-- Start of Source material --

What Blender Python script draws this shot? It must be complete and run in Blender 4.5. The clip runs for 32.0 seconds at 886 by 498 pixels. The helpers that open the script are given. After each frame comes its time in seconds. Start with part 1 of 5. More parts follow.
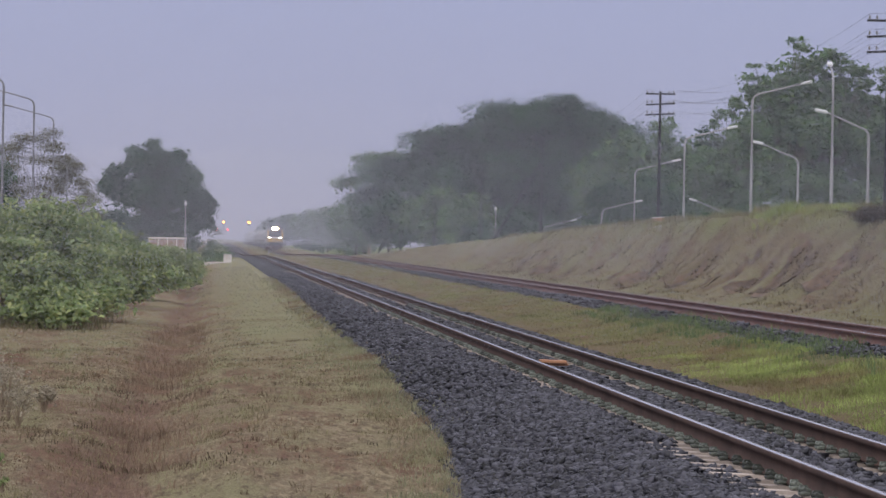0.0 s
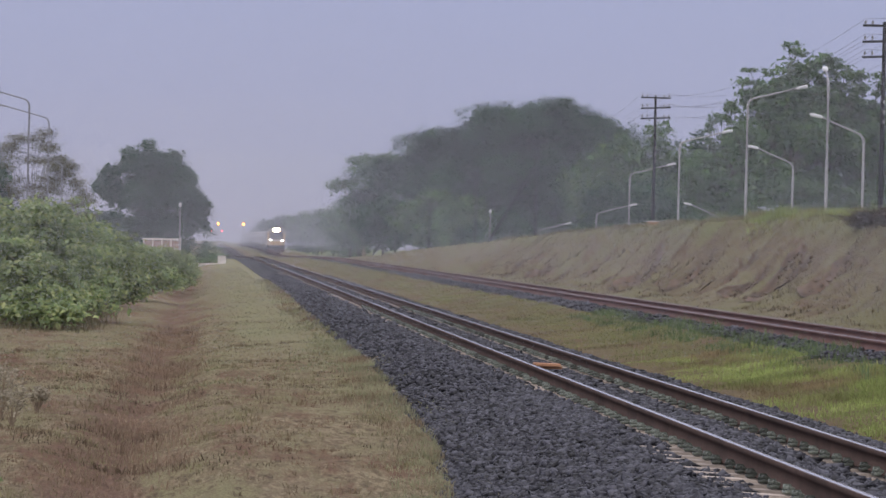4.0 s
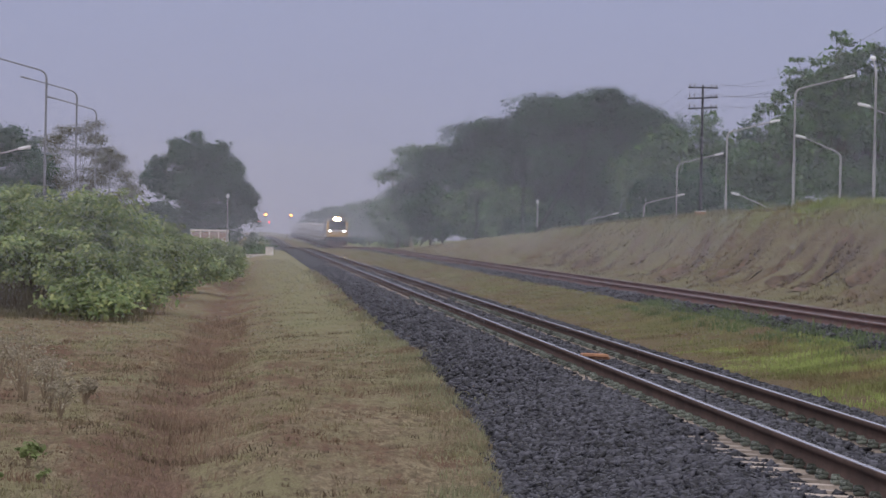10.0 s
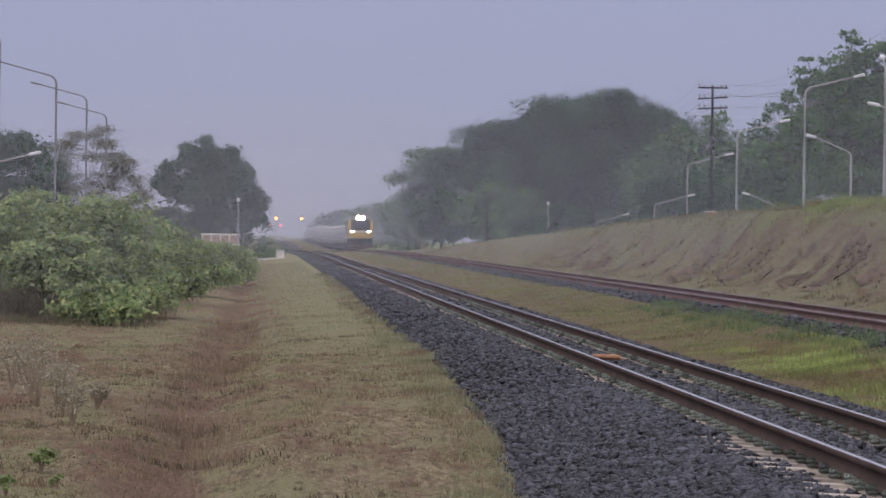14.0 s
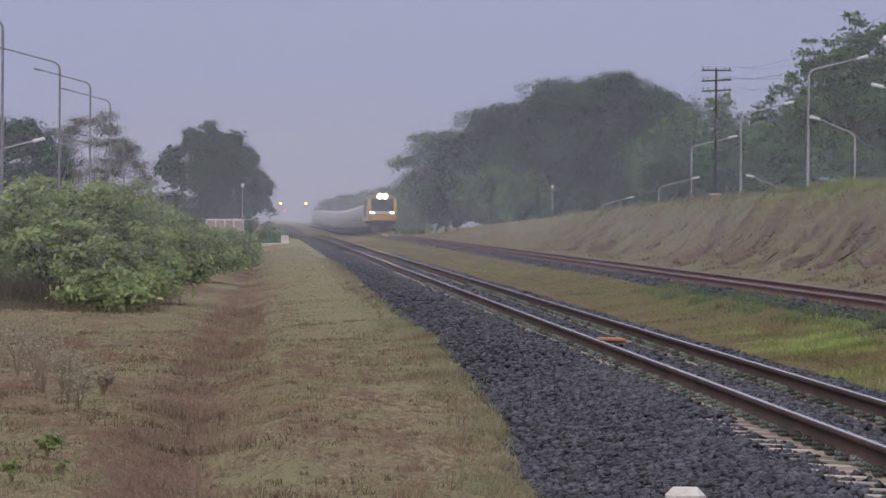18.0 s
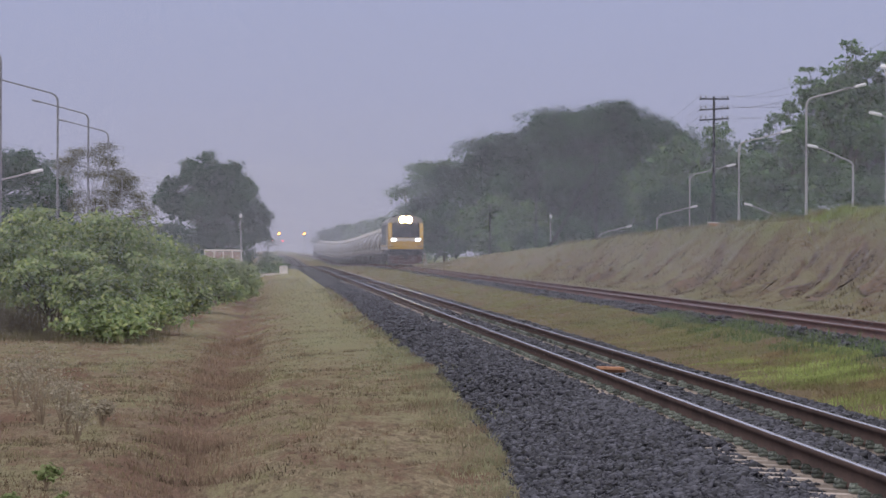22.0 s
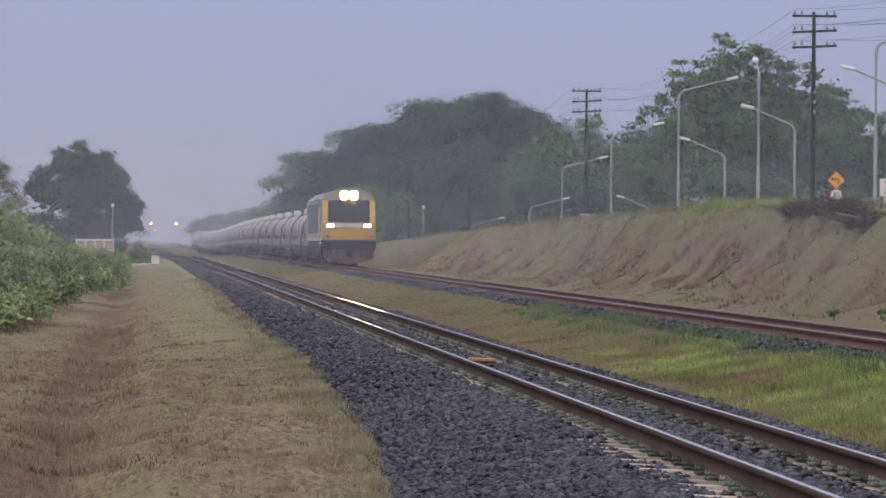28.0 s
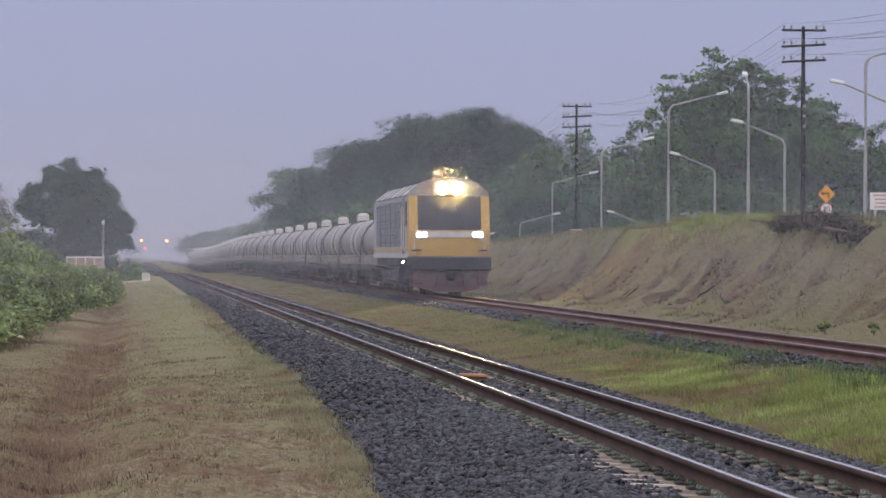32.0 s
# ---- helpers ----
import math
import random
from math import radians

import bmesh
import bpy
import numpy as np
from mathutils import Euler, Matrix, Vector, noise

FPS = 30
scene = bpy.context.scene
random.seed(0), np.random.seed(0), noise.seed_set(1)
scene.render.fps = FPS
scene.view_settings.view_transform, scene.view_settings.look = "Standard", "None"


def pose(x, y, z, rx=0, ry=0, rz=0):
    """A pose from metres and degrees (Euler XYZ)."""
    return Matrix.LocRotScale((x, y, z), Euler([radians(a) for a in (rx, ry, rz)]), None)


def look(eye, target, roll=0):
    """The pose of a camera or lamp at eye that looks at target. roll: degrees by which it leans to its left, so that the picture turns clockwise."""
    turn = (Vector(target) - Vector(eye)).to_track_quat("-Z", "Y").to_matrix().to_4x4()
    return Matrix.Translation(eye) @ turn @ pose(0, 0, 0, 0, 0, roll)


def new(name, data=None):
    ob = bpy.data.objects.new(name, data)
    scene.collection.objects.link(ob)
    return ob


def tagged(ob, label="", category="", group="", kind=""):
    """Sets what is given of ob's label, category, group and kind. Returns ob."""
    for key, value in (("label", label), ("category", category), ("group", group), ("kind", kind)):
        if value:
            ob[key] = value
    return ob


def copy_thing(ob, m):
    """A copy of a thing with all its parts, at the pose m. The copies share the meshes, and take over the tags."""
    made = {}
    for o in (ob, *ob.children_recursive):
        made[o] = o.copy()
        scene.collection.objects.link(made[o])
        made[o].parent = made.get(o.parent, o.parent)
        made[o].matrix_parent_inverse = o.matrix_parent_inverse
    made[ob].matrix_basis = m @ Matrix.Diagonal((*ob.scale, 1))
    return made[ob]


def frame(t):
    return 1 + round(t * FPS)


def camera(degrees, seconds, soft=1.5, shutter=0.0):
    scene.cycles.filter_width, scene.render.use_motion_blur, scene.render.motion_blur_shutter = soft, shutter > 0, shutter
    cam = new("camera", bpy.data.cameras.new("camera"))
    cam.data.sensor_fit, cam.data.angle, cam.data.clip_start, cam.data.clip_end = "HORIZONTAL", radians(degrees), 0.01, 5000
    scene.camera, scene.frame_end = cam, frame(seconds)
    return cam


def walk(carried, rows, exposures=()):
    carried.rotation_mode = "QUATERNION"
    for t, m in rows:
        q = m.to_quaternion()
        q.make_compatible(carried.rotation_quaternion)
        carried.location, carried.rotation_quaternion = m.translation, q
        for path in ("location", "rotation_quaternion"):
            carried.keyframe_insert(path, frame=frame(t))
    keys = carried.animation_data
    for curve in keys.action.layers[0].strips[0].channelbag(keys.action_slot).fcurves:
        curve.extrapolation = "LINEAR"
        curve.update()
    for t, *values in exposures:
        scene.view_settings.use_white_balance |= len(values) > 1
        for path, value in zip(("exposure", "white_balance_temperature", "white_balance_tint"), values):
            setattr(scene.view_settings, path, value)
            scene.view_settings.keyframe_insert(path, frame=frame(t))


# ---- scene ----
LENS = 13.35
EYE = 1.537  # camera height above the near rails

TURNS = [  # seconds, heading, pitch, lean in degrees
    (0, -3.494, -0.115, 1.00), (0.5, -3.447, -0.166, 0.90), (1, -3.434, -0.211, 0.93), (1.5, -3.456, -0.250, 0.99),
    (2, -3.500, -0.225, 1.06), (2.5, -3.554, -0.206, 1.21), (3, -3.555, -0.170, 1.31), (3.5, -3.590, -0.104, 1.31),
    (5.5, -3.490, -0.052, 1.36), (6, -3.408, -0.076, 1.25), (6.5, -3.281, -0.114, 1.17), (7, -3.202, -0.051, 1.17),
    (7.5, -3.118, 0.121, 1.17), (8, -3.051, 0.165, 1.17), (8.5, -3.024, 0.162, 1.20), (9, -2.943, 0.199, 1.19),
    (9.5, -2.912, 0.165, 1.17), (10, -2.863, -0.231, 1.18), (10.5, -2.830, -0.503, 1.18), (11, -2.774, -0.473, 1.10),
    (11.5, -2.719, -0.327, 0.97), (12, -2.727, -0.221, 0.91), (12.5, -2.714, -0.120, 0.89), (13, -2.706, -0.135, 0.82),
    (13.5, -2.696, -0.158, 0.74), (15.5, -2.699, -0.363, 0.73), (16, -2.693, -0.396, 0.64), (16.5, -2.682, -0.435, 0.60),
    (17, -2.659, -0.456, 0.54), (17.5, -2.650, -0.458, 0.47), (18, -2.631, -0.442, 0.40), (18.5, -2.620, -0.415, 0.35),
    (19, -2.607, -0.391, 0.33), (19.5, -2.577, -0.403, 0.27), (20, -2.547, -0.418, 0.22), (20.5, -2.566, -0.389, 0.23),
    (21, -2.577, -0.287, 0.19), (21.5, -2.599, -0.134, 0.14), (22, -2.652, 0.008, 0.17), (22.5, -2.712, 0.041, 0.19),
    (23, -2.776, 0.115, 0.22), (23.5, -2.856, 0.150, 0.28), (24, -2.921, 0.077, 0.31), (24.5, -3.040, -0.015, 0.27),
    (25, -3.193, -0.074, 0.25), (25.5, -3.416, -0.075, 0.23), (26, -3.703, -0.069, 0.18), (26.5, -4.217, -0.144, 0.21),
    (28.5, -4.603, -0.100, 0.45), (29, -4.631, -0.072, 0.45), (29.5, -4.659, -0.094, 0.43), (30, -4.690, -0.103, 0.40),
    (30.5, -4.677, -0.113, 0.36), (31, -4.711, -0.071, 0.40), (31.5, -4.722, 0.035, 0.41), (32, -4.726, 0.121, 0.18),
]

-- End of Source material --

What is needed:
Exclude the pictures, and transcribe all of the material exactly.

Answer to this problem:
What Blender Python script draws this shot? It must be complete and run in Blender 4.5. The clip runs for 32.0 seconds at 886 by 498 pixels. The helpers that open the script are given. After each frame comes its time in seconds. Start with part 1 of 5. More parts follow.
0.0 s
4.0 s
10.0 s
14.0 s
18.0 s
22.0 s
28.0 s
32.0 s
# ---- helpers ----
import math
import random
from math import radians

import bmesh
import bpy
import numpy as np
from mathutils import Euler, Matrix, Vector, noise

FPS = 30
scene = bpy.context.scene
random.seed(0), np.random.seed(0), noise.seed_set(1)
scene.render.fps = FPS
scene.view_settings.view_transform, scene.view_settings.look = "Standard", "None"


def pose(x, y, z, rx=0, ry=0, rz=0):
    """A pose from metres and degrees (Euler XYZ)."""
    return Matrix.LocRotScale((x, y, z), Euler([radians(a) for a in (rx, ry, rz)]), None)


def look(eye, target, roll=0):
    """The pose of a camera or lamp at eye that looks at target. roll: degrees by which it leans to its left, so that the picture turns clockwise."""
    turn = (Vector(target) - Vector(eye)).to_track_quat("-Z", "Y").to_matrix().to_4x4()
    return Matrix.Translation(eye) @ turn @ pose(0, 0, 0, 0, 0, roll)


def new(name, data=None):
    ob = bpy.data.objects.new(name, data)
    scene.collection.objects.link(ob)
    return ob


def tagged(ob, label="", category="", group="", kind=""):
    """Sets what is given of ob's label, category, group and kind. Returns ob."""
    for key, value in (("label", label), ("category", category), ("group", group), ("kind", kind)):
        if value:
            ob[key] = value
    return ob


def copy_thing(ob, m):
    """A copy of a thing with all its parts, at the pose m. The copies share the meshes, and take over the tags."""
    made = {}
    for o in (ob, *ob.children_recursive):
        made[o] = o.copy()
        scene.collection.objects.link(made[o])
        made[o].parent = made.get(o.parent, o.parent)
        made[o].matrix_parent_inverse = o.matrix_parent_inverse
    made[ob].matrix_basis = m @ Matrix.Diagonal((*ob.scale, 1))
    return made[ob]


def frame(t):
    return 1 + round(t * FPS)


def camera(degrees, seconds, soft=1.5, shutter=0.0):
    scene.cycles.filter_width, scene.render.use_motion_blur, scene.render.motion_blur_shutter = soft, shutter > 0, shutter
    cam = new("camera", bpy.data.cameras.new("camera"))
    cam.data.sensor_fit, cam.data.angle, cam.data.clip_start, cam.data.clip_end = "HORIZONTAL", radians(degrees), 0.01, 5000
    scene.camera, scene.frame_end = cam, frame(seconds)
    return cam


def walk(carried, rows, exposures=()):
    carried.rotation_mode = "QUATERNION"
    for t, m in rows:
        q = m.to_quaternion()
        q.make_compatible(carried.rotation_quaternion)
        carried.location, carried.rotation_quaternion = m.translation, q
        for path in ("location", "rotation_quaternion"):
            carried.keyframe_insert(path, frame=frame(t))
    keys = carried.animation_data
    for curve in keys.action.layers[0].strips[0].channelbag(keys.action_slot).fcurves:
        curve.extrapolation = "LINEAR"
        curve.update()
    for t, *values in exposures:
        scene.view_settings.use_white_balance |= len(values) > 1
        for path, value in zip(("exposure", "white_balance_temperature", "white_balance_tint"), values):
            setattr(scene.view_settings, path, value)
            scene.view_settings.keyframe_insert(path, frame=frame(t))


# ---- scene ----
LENS = 13.35
EYE = 1.537  # camera height above the near rails

TURNS = [  # seconds, heading, pitch, lean in degrees
    (0, -3.494, -0.115, 1.00), (0.5, -3.447, -0.166, 0.90), (1, -3.434, -0.211, 0.93), (1.5, -3.456, -0.250, 0.99),
    (2, -3.500, -0.225, 1.06), (2.5, -3.554, -0.206, 1.21), (3, -3.555, -0.170, 1.31), (3.5, -3.590, -0.104, 1.31),
    (5.5, -3.490, -0.052, 1.36), (6, -3.408, -0.076, 1.25), (6.5, -3.281, -0.114, 1.17), (7, -3.202, -0.051, 1.17),
    (7.5, -3.118, 0.121, 1.17), (8, -3.051, 0.165, 1.17), (8.5, -3.024, 0.162, 1.20), (9, -2.943, 0.199, 1.19),
    (9.5, -2.912, 0.165, 1.17), (10, -2.863, -0.231, 1.18), (10.5, -2.830, -0.503, 1.18), (11, -2.774, -0.473, 1.10),
    (11.5, -2.719, -0.327, 0.97), (12, -2.727, -0.221, 0.91), (12.5, -2.714, -0.120, 0.89), (13, -2.706, -0.135, 0.82),
    (13.5, -2.696, -0.158, 0.74), (15.5, -2.699, -0.363, 0.73), (16, -2.693, -0.396, 0.64), (16.5, -2.682, -0.435, 0.60),
    (17, -2.659, -0.456, 0.54), (17.5, -2.650, -0.458, 0.47), (18, -2.631, -0.442, 0.40), (18.5, -2.620, -0.415, 0.35),
    (19, -2.607, -0.391, 0.33), (19.5, -2.577, -0.403, 0.27), (20, -2.547, -0.418, 0.22), (20.5, -2.566, -0.389, 0.23),
    (21, -2.577, -0.287, 0.19), (21.5, -2.599, -0.134, 0.14), (22, -2.652, 0.008, 0.17), (22.5, -2.712, 0.041, 0.19),
    (23, -2.776, 0.115, 0.22), (23.5, -2.856, 0.150, 0.28), (24, -2.921, 0.077, 0.31), (24.5, -3.040, -0.015, 0.27),
    (25, -3.193, -0.074, 0.25), (25.5, -3.416, -0.075, 0.23), (26, -3.703, -0.069, 0.18), (26.5, -4.217, -0.144, 0.21),
    (28.5, -4.603, -0.100, 0.45), (29, -4.631, -0.072, 0.45), (29.5, -4.659, -0.094, 0.43), (30, -4.690, -0.103, 0.40),
    (30.5, -4.677, -0.113, 0.36), (31, -4.711, -0.071, 0.40), (31.5, -4.722, 0.035, 0.41), (32, -4.726, 0.121, 0.18),
]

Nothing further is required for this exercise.